AKP’nin bu tutumu karşısında tekelci burjuvazinin esneme ve sineye çekme olanaklarının son derece dar olduğunu söylemek gerek. Bu darlık, siyasal alandan çok ekonomik alanda yaşanan gelişmelerle ilgili. AKP yeni palazlanmış bir sermaye çevresiyle etle tırnak gibi iç içe. Bu yeni palazlanmış burjuva güçlerin tekelci burjuvazinin geleneksel çekirdeği ile karşı karşıya gelememiş olması, daha çok ekonomideki nispi büyüme koşullarının sağladığı imkanlardan dolayıdır. Oysa, Türkiye kapitalizminin oldukça kırılgan yapısıyla ilk adaylarından olduğu küresel kriz ve çöküş dalgasının ağırlığının hissedildiği bugünlerde, bu hassas işbirliğinin bozulması kaçınılmaz olacaktır. Zira kriz dönemleri, işçi ve emekçiler üzerindeki yıkımın ve sefaletin katlanması anlamına geldiği gibi, burjuva saflarda ayakta kalmak için çetin bir mücadelenin sürdüğü dönemlerdir de aynı zamanda. Bundan dolayı tekelci burjuvazi bir yandan AKP’yi kullanmak isterken, diğer taraftan onun İslami kimliği ile birlikte arkasındaki sermaye güçlerini hedef alan bir mücadeleyi yürütmek isteyecektir. Bu da önümüzdeki dönemde gerek ekonomi alanında ve gerekse de siyaset sahnesinde oldukça çalkantılı ve kavgalı günlerin yaşanacağını göstermektedir. Zira, mali-ekonomik temeldeki çatışma, siyasal araç ve mevzilere dayanılarak yürütülecektir.

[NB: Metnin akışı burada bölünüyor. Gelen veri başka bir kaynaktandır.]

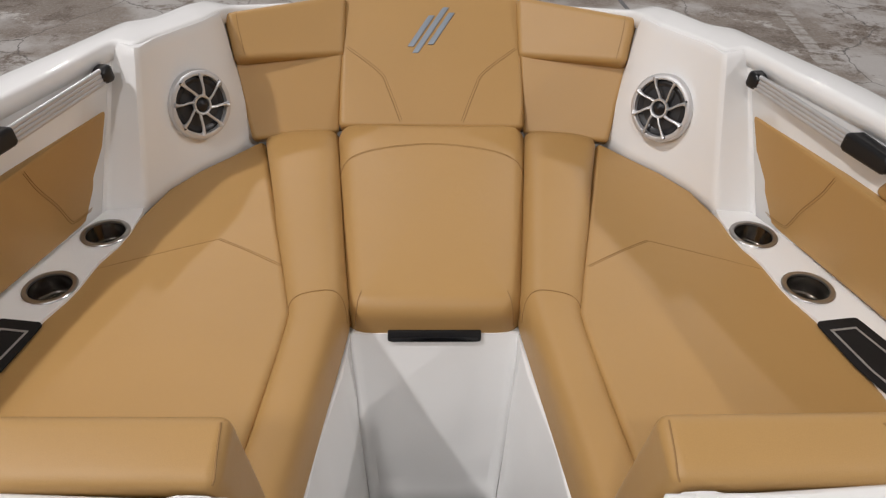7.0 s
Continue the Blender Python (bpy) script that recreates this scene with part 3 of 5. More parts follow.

Bugün AKP eliyle kurulu devlet düzeninde önemli siyasi mevziler kazanmakta olan burjuva güçler, şimdiden sertleşmesi muhtemel bu gerici sınıf kavgasında önemli avantajlar sağlamış bulunmaktadır. TÜSİAD’ın bugün çeşitli biçimlerde ortaya koyduğu rahatsızlığı önemli ölçüde buradan da kaynaklanmaktadır.

Yapısal bir kriz içerisinde bulunan düzen bir kez daha “kolay başarının sınırları”na gelip dayanmış bulunmaktadır. Ekonomide ve siyasette -içeride ve dışarıda- oldukça çalkantılı ve çatışmalı bir dönem onu bekliyor. Düzen, küresel bir ekonomik ve mali krizin dalgalarıyla yüzyüzedir ve artık böyle bir kriz dönemini karşılayacak siyasal istikrardan da yoksundur. Kendi içerisinde bölünmüştür ve bu bölünme olası ekonomik krizle birlikte derinleşebilecektir. Mevcut siyasal gerilimlerin gerisinde, düzen güçlerinin hesaplarını bu zorlu çatışmalı günlere göre yapıyor olmalarının önemli bir payı vardır.

Elbette, işçi sınıfının bir siyasal-toplumsal güç olarak sahneye çıkamaması durumunda, burjuvazi bugüne kadar olduğu gibi bu krizi de yönetmeyi başarabilir. Yeni bir güç dengesi üzerinden kendi arasında göreli bir iç uyum sağlayabilir. Şovenizm ve dinsel gericilik gibi silahlara dayanarak, işçi ve emekçilere krizlerinin faturasını ödetip yoluna devam edebilir.

İşçi ve emekçilerin, öncelikle öncü devrimci güçlerinin sürece bu gözle bakmaları, politik-pratik hazırlıklarını buna göre yapmaları büyük önem taşımaktadır. Eğer bu hazırlıklar hakkıyla yapılabilirse, düzenin krizi derinleştirilebilir ve onu temellerinden sarsmak mümkün olabilir.